とはいえ、やはり主演ばりばりで馬に乗って疾走するブランシェットを見るのは、この映画の醍醐味の一つである。ついこないだも「ヴェロニカ・ゲリン」でブランシェットを見たばかりなのだが、彼女って本当に見飽きない。最近は彼女が出ると、今回はどんなふうに虐められるのか、どんなふうに脅えてくれるのかと、それが楽しみなのだが、今回はインディアンの呪いにやられて顔に天然痘のようなあばたをこしらえての熱演で、この女優根性は、いつ見ても感心する。


インディアンの呪いと言えば、後半、いきなりキリスト教とインディアンの宗教対決のような構図になったりして、ふうむ、こんな手を用いてきたか、やはり超自然現象を絡ませてきたかと、思わず納得したりもした。また、前半、町に送り出した娘たちが帰ってこないのを心配して、家の外で毛布を羽織って椅子に座りながら帰りを待っているブランシェットをとらえる辺りは、何が起こるかわからない超自然的雰囲気を濃厚に漂わせ、どきどきさせてくれる。私の好みとしては、この感じで最後まで通してくれて欲しかった。ま、もちろん作品の意図はそんなところにはなかったわけだが。

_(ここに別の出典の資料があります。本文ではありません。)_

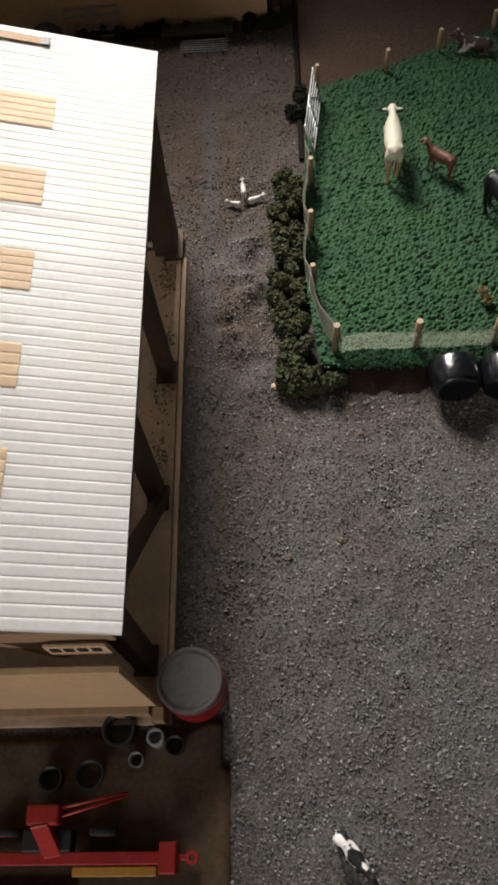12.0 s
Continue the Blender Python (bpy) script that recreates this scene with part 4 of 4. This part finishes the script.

リリィに扮するウッドは、ABCの「ワンス・アンド・アゲイン」で、揺れるティーンエイジャーを演じて一躍注目された。今年は「サーティーン」でも、やはり世間に迎合しないティーン役で話題をさらっている。今回もやはり、母の庇護のもとから飛び立ちたい、反抗期を迎えた娘役で、これだけこういう役がうまいと、あと2、3年はこういう役ばかりかなあと思わせる。一方、まだ幼いドットに扮するボイドは、「フルハウス」時代のオルセン姉妹を彷彿とさせ、ただただ可愛い。


使われ方としては最も意外だったのが、早々に殺されてしまうエックハートで、私はわりと彼のことを買っているのだが、この殺され方は可哀想。「ハンニバル」のレイ・リオッタほどではないにしても、同様に無惨な死に様を見せる。また、ほとんど使えない騎兵隊の隊長役でヴァル・キルマーが出ているのだが、この人、顔の真ん中に造作が寄っているだけに、ちょっと顔に贅肉がつくと、途端にしまらない顔になってしまう。最近出演作があまりないのも頷ける。


実はブランシェットの父役のジョーンズが、今回は今一つと感じた。私の意見では、単純にジョーンズはインディアン風のあの髪型が似合わない。演出のロン・ハワードは昨年念願のオスカーも獲得し、ハリウッドの監督の中でも最もヒット作を手がける確率の高い監督であるわけだが、今回はちょっと興行的に成功するのは難しい気がする。批評家もあまり誉めてないし、私みたいにブランシェットが出ているならなんでもいいから見ると思っている者でもなければ、一般客を劇場まで呼ぶのは難しいに違いない。ハワード作品ということで内容を気にしないで見に行く者もいるとは思うが。しかし、それでもハワード作品ではなく、ブランシェット作品だったと見た後に思わせるところが、やっぱりブランシェットの底力だな。